» **Exercise aim**
Which lines below fall between the one containing "carried.location, carried.rotation_quaternion = m.translation, q" and the one containing "scene.view_settings.keyframe_insert(path, frame=frame(t))"? Repeat them exactly, counting both of those lines, and add nothing else.

» **Extracted data**
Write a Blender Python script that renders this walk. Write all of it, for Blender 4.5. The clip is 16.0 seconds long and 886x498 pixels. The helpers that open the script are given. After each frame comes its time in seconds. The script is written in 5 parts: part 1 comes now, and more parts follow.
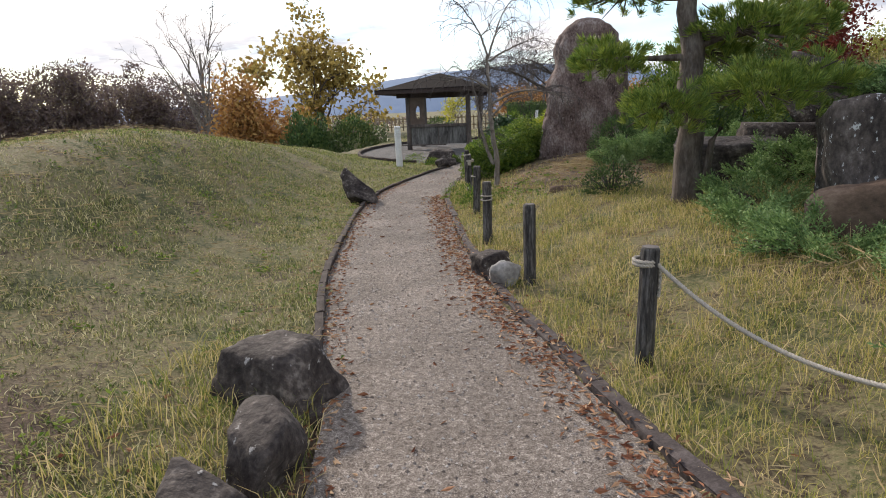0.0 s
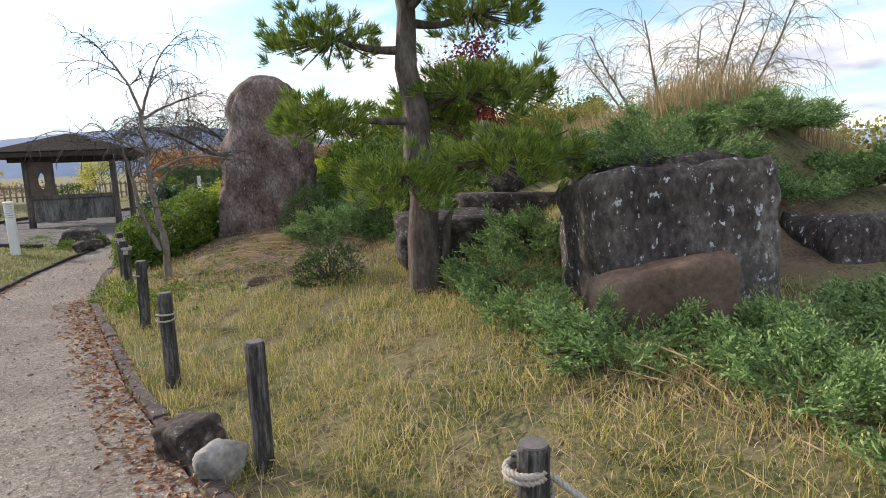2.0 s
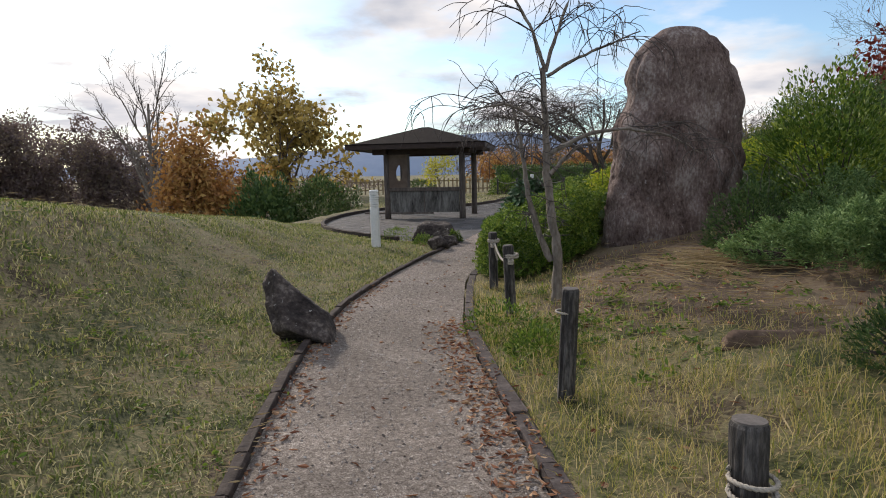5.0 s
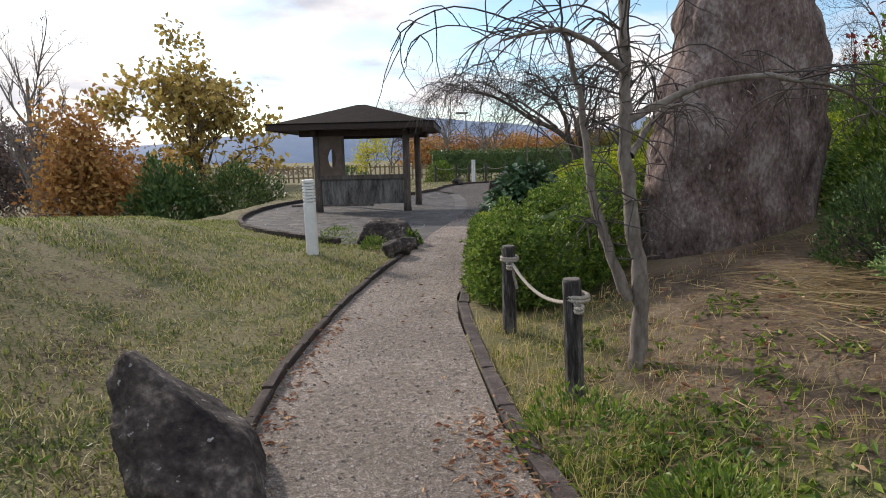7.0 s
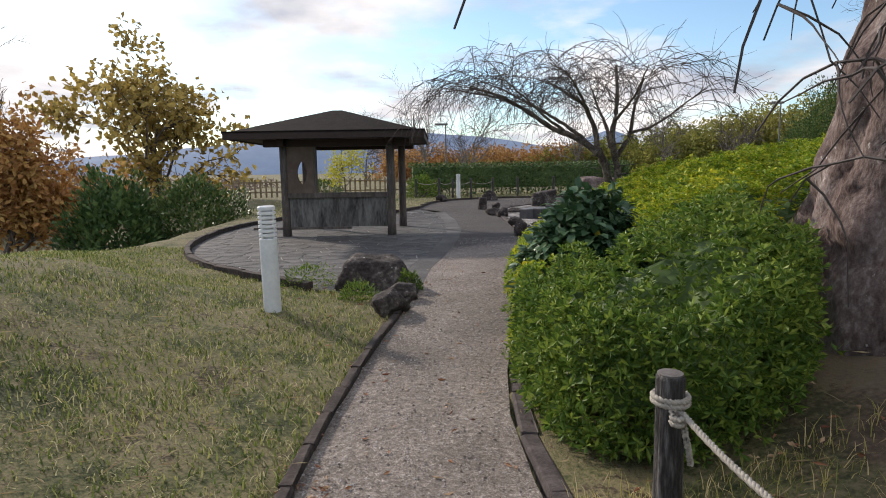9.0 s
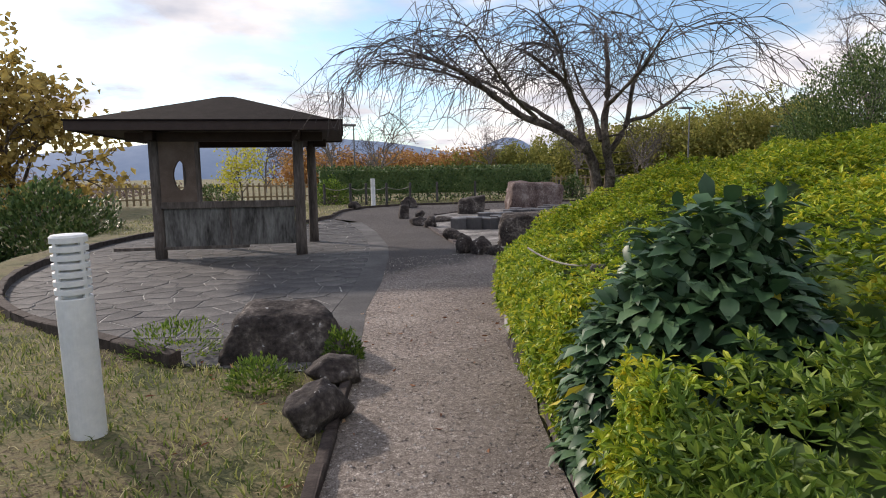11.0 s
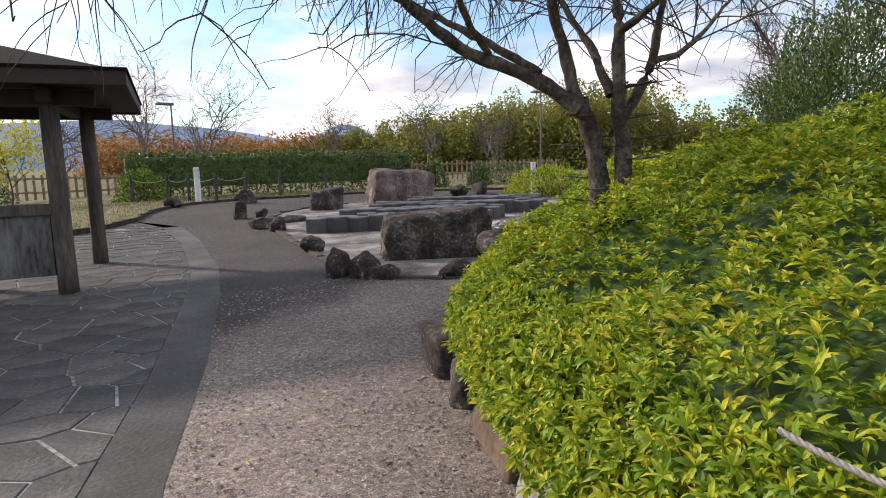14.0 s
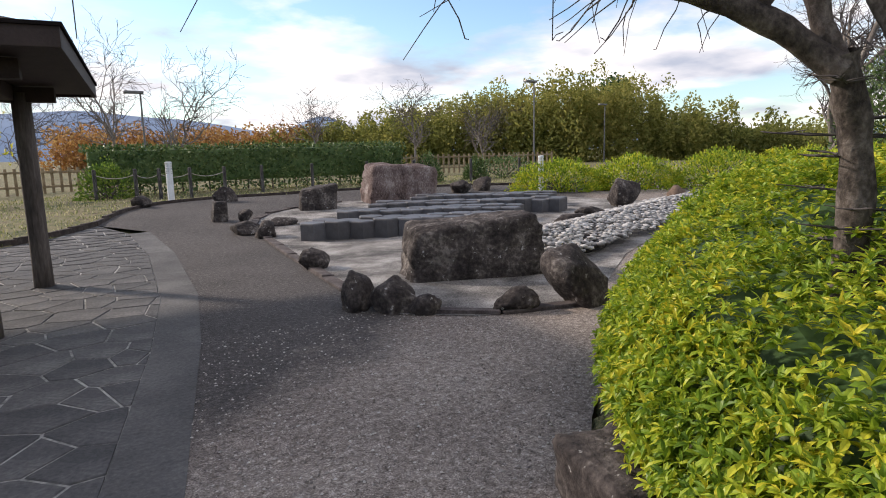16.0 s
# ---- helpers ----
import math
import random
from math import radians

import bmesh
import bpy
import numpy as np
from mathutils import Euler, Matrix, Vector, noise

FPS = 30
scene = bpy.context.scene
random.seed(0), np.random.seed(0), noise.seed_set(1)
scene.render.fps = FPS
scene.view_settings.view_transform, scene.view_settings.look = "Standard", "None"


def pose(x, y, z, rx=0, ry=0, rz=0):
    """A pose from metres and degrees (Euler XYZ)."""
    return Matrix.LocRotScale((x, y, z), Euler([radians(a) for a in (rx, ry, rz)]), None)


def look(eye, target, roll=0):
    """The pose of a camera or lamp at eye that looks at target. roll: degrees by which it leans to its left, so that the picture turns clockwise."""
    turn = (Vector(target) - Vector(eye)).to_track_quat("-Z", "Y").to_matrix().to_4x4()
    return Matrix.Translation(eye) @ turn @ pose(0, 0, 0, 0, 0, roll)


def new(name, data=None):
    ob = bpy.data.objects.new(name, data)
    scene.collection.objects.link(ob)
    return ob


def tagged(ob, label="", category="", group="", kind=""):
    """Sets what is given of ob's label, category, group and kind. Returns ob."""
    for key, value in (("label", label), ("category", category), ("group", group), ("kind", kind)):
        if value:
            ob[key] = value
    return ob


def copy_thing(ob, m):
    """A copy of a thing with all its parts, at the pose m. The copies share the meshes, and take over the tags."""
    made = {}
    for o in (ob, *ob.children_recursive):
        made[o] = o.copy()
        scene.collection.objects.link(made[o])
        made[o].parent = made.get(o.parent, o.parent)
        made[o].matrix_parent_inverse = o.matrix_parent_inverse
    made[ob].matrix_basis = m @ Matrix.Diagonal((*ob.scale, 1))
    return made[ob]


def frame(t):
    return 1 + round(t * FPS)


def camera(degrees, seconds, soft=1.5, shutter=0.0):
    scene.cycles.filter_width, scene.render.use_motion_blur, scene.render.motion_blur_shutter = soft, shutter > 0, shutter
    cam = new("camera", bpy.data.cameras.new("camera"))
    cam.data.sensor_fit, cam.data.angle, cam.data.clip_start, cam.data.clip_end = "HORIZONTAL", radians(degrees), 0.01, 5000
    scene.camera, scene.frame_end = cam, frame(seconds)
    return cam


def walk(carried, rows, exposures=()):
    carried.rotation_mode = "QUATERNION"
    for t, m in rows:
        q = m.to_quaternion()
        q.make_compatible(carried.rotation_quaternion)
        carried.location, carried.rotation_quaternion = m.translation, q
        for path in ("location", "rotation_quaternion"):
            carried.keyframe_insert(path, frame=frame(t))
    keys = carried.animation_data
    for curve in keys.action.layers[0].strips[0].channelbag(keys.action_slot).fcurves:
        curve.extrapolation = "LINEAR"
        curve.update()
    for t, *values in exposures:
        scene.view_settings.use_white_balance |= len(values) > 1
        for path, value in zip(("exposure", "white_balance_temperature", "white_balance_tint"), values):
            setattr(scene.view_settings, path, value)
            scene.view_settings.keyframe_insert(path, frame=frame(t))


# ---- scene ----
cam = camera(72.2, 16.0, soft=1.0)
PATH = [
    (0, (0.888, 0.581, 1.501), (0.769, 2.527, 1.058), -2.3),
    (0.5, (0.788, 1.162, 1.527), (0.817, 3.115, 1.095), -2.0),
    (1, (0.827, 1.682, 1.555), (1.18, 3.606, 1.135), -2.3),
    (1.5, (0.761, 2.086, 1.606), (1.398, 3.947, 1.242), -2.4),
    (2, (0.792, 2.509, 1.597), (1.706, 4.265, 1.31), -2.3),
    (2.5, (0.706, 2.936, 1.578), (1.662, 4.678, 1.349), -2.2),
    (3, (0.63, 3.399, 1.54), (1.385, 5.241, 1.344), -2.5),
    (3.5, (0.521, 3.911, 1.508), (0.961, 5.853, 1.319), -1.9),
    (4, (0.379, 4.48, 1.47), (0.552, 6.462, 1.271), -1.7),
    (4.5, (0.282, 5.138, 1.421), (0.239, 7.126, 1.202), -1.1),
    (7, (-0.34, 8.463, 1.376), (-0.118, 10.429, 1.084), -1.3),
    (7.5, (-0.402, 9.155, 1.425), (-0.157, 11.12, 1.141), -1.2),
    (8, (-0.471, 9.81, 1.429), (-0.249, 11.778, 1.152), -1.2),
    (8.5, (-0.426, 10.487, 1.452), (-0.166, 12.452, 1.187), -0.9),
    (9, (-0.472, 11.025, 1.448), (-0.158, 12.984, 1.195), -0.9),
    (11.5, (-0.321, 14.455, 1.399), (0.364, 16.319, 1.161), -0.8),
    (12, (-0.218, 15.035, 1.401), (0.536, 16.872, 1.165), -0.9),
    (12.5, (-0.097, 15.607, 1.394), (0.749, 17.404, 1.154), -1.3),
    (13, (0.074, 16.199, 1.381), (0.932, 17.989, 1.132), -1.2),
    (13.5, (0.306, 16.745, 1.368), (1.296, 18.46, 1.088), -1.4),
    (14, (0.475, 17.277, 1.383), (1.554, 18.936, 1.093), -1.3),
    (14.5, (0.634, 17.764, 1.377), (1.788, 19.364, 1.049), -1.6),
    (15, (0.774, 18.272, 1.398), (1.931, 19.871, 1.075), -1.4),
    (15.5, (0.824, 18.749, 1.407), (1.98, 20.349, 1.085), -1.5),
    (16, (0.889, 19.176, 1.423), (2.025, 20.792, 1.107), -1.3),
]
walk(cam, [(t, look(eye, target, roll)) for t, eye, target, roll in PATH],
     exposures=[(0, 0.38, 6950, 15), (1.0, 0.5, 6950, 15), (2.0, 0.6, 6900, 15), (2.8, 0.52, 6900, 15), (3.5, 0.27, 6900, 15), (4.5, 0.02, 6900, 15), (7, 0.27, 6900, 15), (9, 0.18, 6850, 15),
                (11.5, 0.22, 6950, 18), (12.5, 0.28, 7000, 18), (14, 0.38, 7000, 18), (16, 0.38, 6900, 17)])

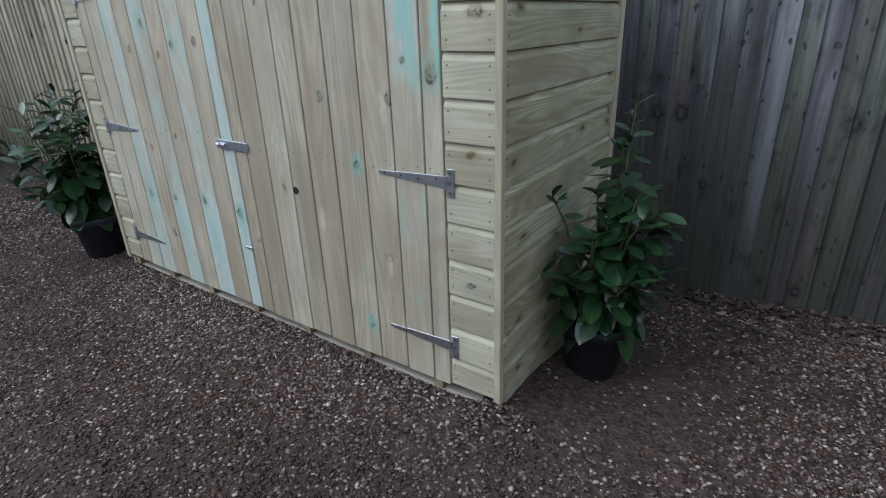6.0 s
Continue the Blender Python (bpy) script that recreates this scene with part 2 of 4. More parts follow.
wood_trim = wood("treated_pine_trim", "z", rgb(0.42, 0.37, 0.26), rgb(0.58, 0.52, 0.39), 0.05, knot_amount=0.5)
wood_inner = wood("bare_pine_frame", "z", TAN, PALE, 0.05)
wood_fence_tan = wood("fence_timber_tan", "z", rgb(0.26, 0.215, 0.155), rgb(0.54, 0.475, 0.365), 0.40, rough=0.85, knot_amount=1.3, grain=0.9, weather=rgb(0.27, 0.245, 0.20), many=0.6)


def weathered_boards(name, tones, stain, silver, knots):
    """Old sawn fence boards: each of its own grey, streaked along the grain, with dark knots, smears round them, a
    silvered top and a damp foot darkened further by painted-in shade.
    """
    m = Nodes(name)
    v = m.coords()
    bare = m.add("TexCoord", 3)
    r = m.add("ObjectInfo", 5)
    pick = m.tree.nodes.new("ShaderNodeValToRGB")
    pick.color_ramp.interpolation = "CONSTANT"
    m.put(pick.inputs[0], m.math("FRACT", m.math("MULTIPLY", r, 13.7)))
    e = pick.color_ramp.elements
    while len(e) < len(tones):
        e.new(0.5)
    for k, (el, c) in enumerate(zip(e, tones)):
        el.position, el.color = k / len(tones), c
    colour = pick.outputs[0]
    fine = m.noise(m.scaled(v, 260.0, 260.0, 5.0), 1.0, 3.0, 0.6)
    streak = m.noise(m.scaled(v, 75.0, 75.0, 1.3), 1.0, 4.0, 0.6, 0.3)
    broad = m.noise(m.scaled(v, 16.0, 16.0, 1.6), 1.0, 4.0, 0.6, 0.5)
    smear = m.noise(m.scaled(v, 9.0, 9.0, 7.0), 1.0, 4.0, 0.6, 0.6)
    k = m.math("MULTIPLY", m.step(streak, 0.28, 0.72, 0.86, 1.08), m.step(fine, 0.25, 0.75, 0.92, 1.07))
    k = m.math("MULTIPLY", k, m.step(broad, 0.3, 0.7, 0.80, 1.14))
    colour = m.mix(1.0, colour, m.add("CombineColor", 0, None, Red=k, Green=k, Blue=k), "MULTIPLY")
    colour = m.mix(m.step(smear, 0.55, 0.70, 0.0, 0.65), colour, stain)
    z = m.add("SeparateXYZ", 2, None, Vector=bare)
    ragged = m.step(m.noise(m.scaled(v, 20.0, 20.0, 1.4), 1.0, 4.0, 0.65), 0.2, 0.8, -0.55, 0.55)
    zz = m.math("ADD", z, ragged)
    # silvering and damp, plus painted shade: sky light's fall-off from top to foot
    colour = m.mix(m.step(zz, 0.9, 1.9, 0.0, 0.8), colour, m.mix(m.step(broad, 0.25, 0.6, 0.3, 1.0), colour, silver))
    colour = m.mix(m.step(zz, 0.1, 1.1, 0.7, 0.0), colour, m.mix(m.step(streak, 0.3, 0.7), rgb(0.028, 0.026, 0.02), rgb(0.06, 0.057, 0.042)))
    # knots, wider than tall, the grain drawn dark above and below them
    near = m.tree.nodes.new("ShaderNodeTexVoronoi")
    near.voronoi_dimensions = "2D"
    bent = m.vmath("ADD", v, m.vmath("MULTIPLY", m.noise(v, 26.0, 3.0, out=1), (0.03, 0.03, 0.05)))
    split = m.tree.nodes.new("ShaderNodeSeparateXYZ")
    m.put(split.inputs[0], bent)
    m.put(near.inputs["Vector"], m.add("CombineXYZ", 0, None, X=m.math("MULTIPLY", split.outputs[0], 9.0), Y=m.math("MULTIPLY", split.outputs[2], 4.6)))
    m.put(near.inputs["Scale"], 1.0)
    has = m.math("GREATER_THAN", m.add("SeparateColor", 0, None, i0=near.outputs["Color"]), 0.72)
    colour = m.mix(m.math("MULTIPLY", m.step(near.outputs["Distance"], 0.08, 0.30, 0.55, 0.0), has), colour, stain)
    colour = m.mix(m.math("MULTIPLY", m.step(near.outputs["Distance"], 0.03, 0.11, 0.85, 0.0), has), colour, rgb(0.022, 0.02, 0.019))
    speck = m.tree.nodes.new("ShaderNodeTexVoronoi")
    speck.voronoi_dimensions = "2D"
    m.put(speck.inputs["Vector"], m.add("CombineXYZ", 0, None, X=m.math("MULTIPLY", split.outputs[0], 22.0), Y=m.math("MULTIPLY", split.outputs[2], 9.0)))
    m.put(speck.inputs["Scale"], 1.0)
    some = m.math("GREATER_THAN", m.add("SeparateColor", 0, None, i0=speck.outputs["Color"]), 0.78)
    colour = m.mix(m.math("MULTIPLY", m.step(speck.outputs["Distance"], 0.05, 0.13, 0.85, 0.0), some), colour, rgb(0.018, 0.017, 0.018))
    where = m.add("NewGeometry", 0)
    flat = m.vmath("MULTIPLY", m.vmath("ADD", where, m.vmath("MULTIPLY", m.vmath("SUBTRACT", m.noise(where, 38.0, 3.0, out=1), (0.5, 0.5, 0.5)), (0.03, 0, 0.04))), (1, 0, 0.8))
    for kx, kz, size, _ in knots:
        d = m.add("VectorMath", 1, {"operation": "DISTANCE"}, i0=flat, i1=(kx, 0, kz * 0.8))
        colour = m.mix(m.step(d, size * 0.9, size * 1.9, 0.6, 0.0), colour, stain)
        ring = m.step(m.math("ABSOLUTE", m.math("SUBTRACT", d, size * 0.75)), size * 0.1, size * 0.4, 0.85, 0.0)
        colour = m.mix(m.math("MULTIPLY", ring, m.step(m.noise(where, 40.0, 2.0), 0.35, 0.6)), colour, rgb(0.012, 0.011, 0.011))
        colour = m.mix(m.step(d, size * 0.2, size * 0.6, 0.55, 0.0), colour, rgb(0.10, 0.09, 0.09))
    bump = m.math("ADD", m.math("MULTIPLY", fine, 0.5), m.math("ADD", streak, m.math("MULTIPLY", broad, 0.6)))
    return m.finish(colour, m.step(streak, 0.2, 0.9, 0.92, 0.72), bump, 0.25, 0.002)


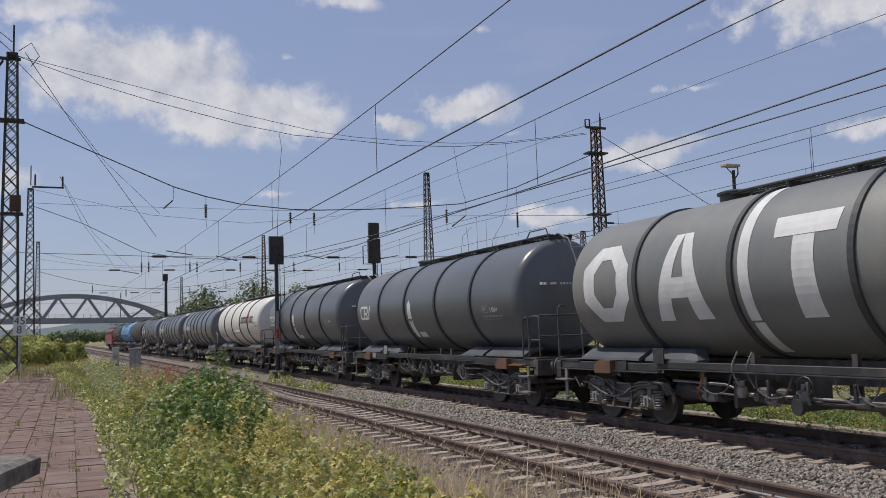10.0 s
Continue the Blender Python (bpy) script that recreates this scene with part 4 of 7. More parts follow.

» **Full response**
        carried.location, carried.rotation_quaternion = m.translation, q
        for path in ("location", "rotation_quaternion"):
            carried.keyframe_insert(path, frame=frame(t))
    keys = carried.animation_data
    for curve in keys.action.layers[0].strips[0].channelbag(keys.action_slot).fcurves:
        curve.extrapolation = "LINEAR"
        curve.update()
    for t, *values in exposures:
        scene.view_settings.use_white_balance |= len(values) > 1
        for path, value in zip(("exposure", "white_balance_temperature", "white_balance_tint"), values):
            setattr(scene.view_settings, path, value)
            scene.view_settings.keyframe_insert(path, frame=frame(t))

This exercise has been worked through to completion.